ミニマリズム(への道)としての自己への還帰について(前篇)

by 清水真木

 人間を人間以外の存在者から区別するものは何か。この問題に答えることは容易ではありません。

 伝統的には、人間には理性があり、道具を用いてものを作ることができる点において他の生物とは異なると考えられてきました。人間が「ホモ・ファベル」(homo faber) と言われる所以です。しかし、20世紀以降、(「理性」は今は措くとして、)ものを作る能力については、他の動物にも認められるという主張が姿を現し、かつ、私にとっては不思議なことに*1、この主張は広い範囲で受け容れられるようになりました。

 「同じことは動物にも認められる」という文字列は、一種の呪文です。伝統的に人間に固有と見なされてきた能力や性格に対し、「同じことは動物にも認められる」という呪文を投げつけるだけで、人間の人間らしさのようなものは簡単に色褪せてしまいます。現代の人類は、「科学的」知見を総動員し、人間の固有性というものを全力で否定しようとしているように見えます*2

 現代においてこの呪文の犠牲になったのは、ものを作る能力だけではありません。言語、遊び、藝術、計算、愛などが、人間らしさの標識としての地位を脅かされつつあります。遠い将来、人間は動物と何ら異なるところはない、などという、直観にも事実にもいちじるしく反することが堂々と語られるようになる可能性はゼロではないような気がします。

 ところで、これもまた、いずれは上記の呪文の犠牲になる可能性がありますが、今のところ、人間には、他の存在者には見出すことができないものが少なくとも1つ認められます。すなわち、人間には、自分自身のあり方について考える能力が具わっており、かつ、この能力は、他の動物には認めることができないと一般に考えられています*3

 すでにソクラテスを主人公とする初期プラトンの対話篇には、人間に具わる「自分自身のあり方を問う能力」の意義を強調する記述が散見します。(だから、「よく生きる」ことは人間にのみ許されているのです。)このような人間理解は、アリストテレス、プロティノス、アウグスティヌス、スピノザ、ライプニッツ、ヘーゲルなどを経てハイデガーまで、哲学の歴史に繰り返し姿を現す重要な洞察であると言うことができます。(後篇に続く)

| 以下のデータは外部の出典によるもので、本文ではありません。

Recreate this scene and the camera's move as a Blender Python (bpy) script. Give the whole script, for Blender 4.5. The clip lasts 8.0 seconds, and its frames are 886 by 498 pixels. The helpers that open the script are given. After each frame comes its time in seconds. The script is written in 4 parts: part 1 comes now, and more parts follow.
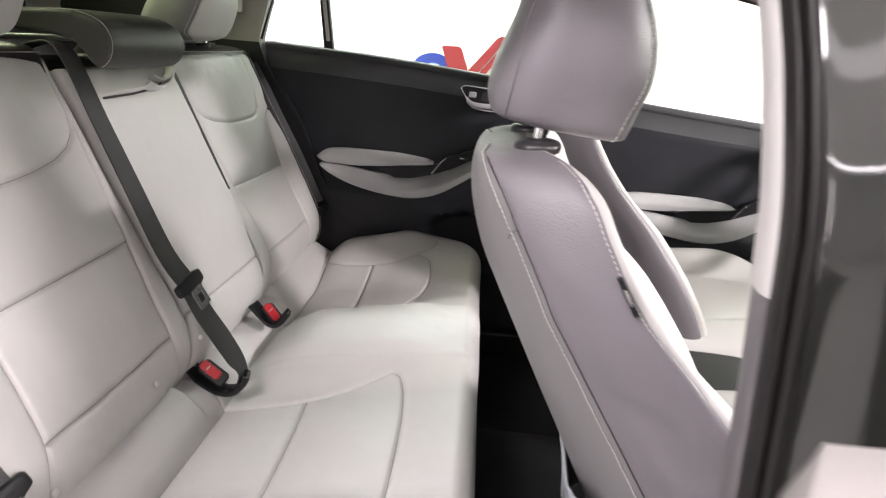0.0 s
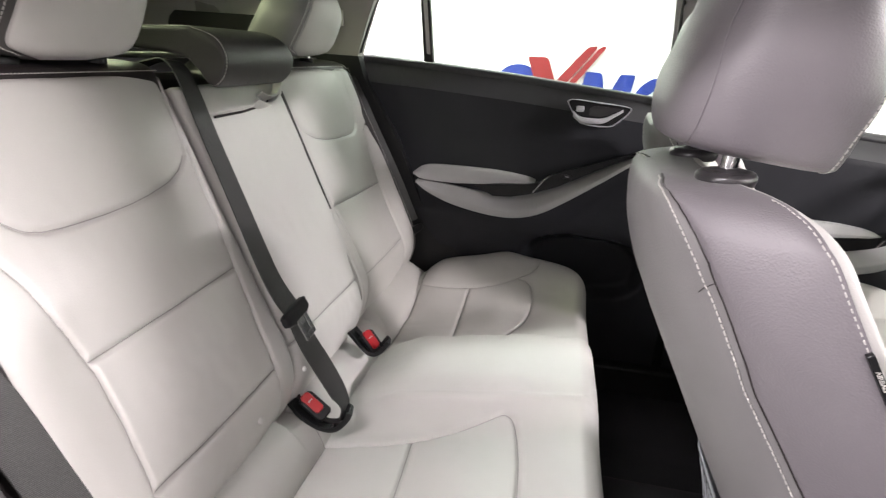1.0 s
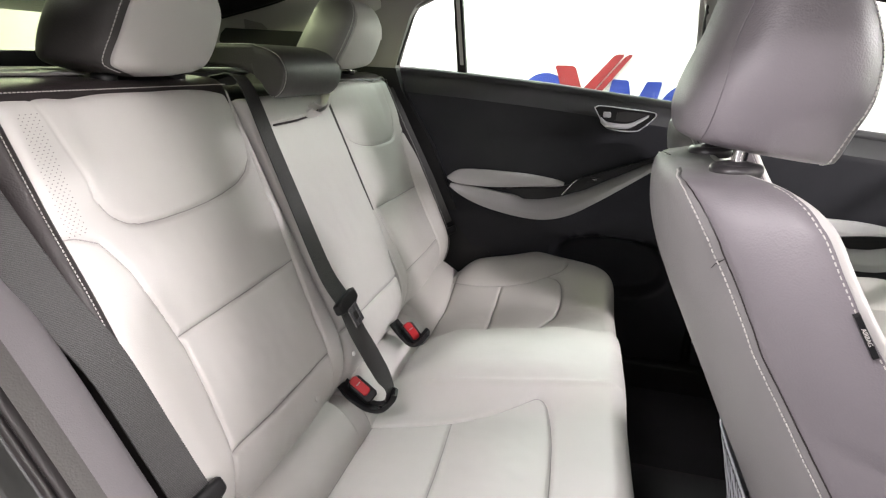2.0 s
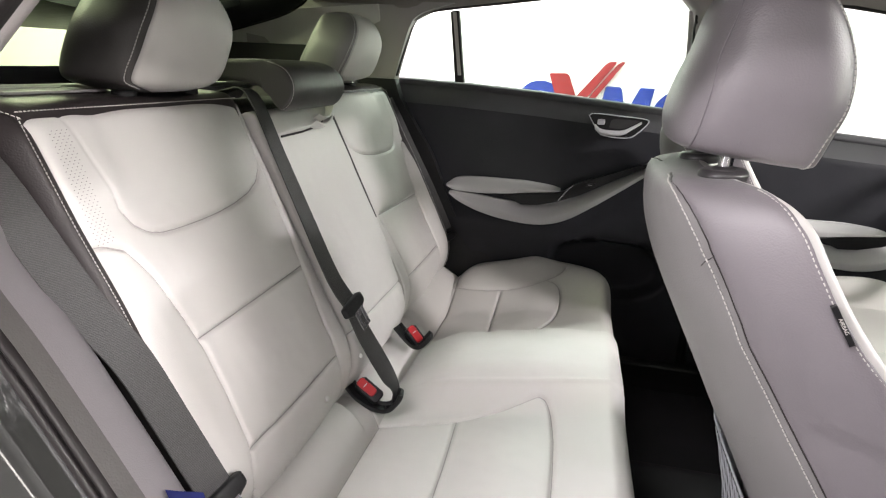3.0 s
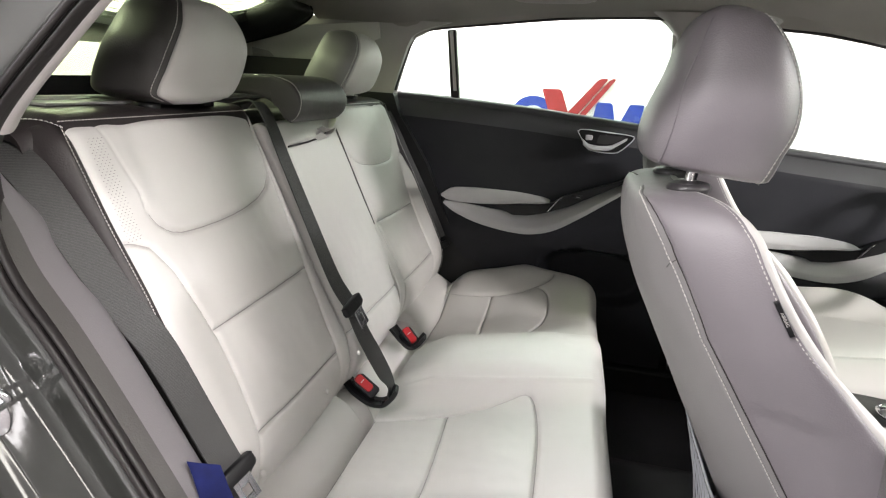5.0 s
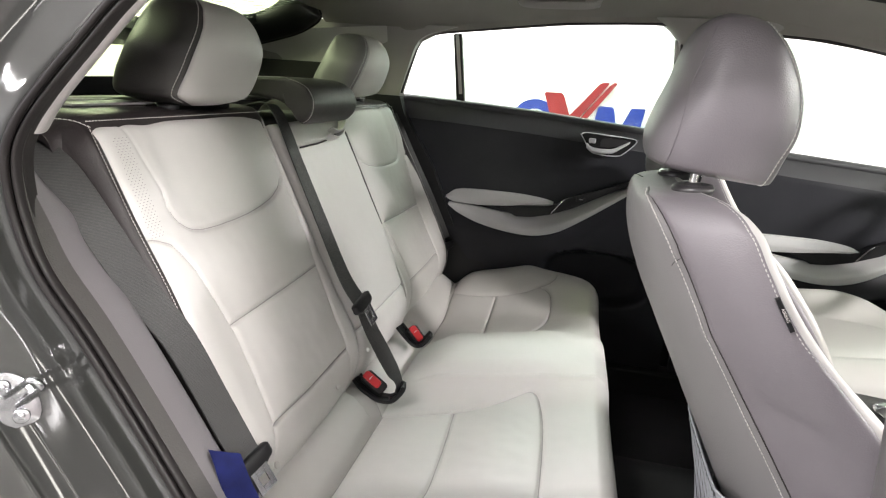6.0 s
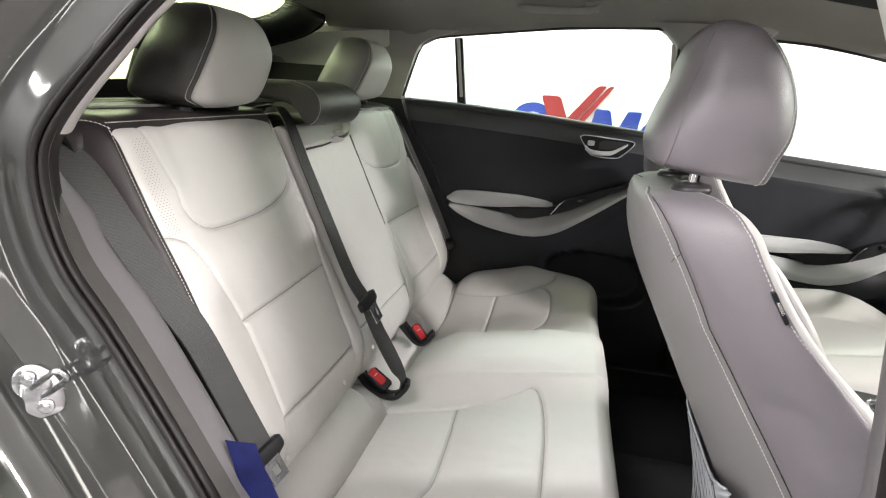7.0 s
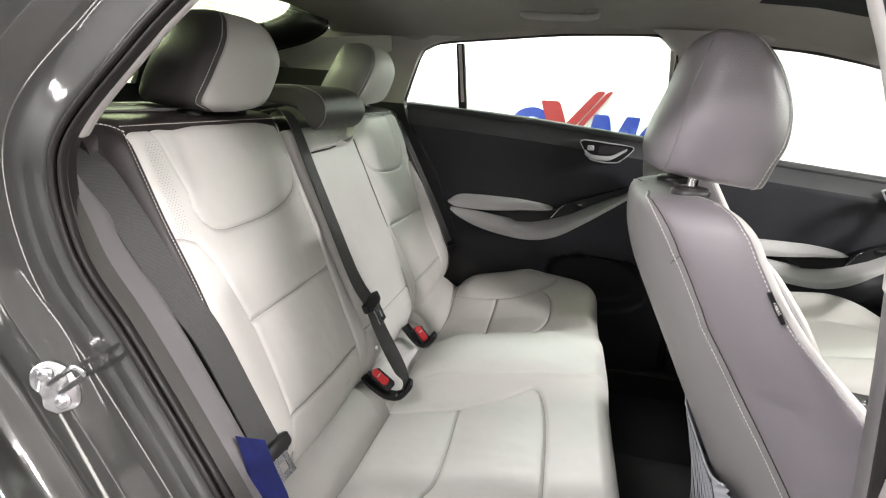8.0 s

*1:「人間と同じように道具を使ってものを作る動物がいる」という主張が私にとって受け容れがたいのは、人間が何かを作るのと同じ意味において動物が何かを作るようには思われないからです。たしかに、動物もまた、自然物を特定の手順で変形し加工し、自然にはないものを産み出します。しかし、私が知るかぎりでは、この操作は、言葉の本来の意味における「製作」(ポイエーシス)と見なすことはできません。同じことは、AIを搭載したロボットが産み出すものについても言うことができます。

*2:現代でもなお、アメリカでは、生物の進化の事実を認めない創造論者が教育に強い影響を与えています。創造論は、それ自体としては、科学的な根拠を持たない単なる憶測にすぎませんが、それでも、科学の発展が人間から人間らしさを剥奪しているように見えることに対する苛立ちとして理解することができないわけではありません。

*3:狂信的な愛犬家のあいだでは、事情は違うかも知れません。